John Feehery: Speaking Engagements

Trump and the fall of Bush

Posted on February 24, 2016
Jeb_Bush_at_Southern_Republican_Leadership_Conference_May_2015_by_Vadon_02

(Originally published in The Hill)

It was a long time coming, and then it came all of a sudden.

The prohibitive favorite to win the GOP nod has dropped out of the race for the White House, while the political novice has won his second primary in a row, in convincing fashion.

Sometimes you are the windshield and sometimes you are the bug.

Like a playground bully, Donald Trump smashed Jeb Bush right in the nose, and Bush never recovered.

Bush had assembled an impressive roster of political talent. Nobody famous in the political world would work for the real estate magnate.

Bush and his super-PAC raised more than $100 million for his campaign. Trump has raised little money outside his own contributions.

Bush and his high-priced talent spent his campaign money like drunken sailors, the bulk of it attacking his former friend and Florida colleague Marco Rubio.

Trump focused on Bush like a laser beam, calling him “low-energy,” making fun of his family’s efforts to help him, and basically calling Bush’s brother, the former president, a traitor. He used Bush’s campaign largesse against him, saying that he was bought and paid for by corporate interests.

Bush talked policy; Trump talked slogans.

Bush had The Plan, a campaign tome that detailed specifically how he would govern. He had plenty of really good ideas, about transforming entitlement programs, fixing the tax code, giving poor people a right to rise in our economy.

Trump promised to “Make America Great Again,” and then said he would build a wall on our southern border and make the Mexican government pay for it. He’s offered no real policies and has no coherent plans. He doesn’t even have a policy staff. He makes it all up.

If you were to ask the average American what Bush meant by right to rise or what any of his detailed policy plans promised, they would look at you with a blank face. But they get Trump’s promise to make America great again. They want America to be great again. It works for them.

Bush governed as a true conservative and his campaign was based on those principles. Trump blows with the wind ideologically. He was a once a Democrat who gave plenty of money to Hillary Clinton.

Bush is pro-life to a fault (remember Terri Schiavo?). He is a fanatic about the Second Amendment and tweeted a picture of his new gun. He is a free-trader. He has a plan to cut taxes for everybody. He wants to do something about entitlement spending.

It’s unclear where Trump is exactly on abortion. The billionaire is protectionist. He offered a plan to raise taxes on some Wall Street traders. He wants to protect Social Security from any spending reductions.

Bush is a family man who has been married to the same woman for more than four decades. Trump’s version of family values is to have a bunch of them — he’s had three wives and he likes to brag about his affairs with married women.

Bush’s wife is an immigrant from Mexico, and he speaks fluent Spanish at home with her and his kids. Trump’s third wife is Slovenian and her English is halting at best; it is almost certain that Trump knows not a word of Slovenian.

Bush understands the immigrant mindset and understands their vast contributions to our country.

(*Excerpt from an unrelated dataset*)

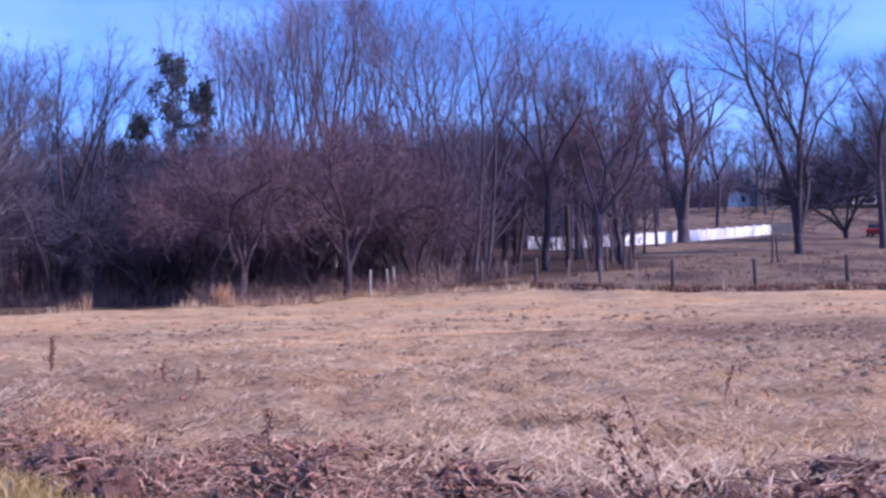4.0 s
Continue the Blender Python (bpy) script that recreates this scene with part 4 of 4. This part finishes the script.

He based his campaign on the idea that he could win the general election because he could get a substantial number of votes from the newly arrived immigrant population.

Trump’s rhetoric has been virulently anti-immigrant. He has offended Mexicans and Muslims on purpose, because it makes sense in a GOP primary.

What makes sense in the primary, though, makes no sense in the general.

Trump’s a smart guy with no real principles. I wouldn’t be surprised if he changes his tune once he gets the nomination. If he gets the nomination.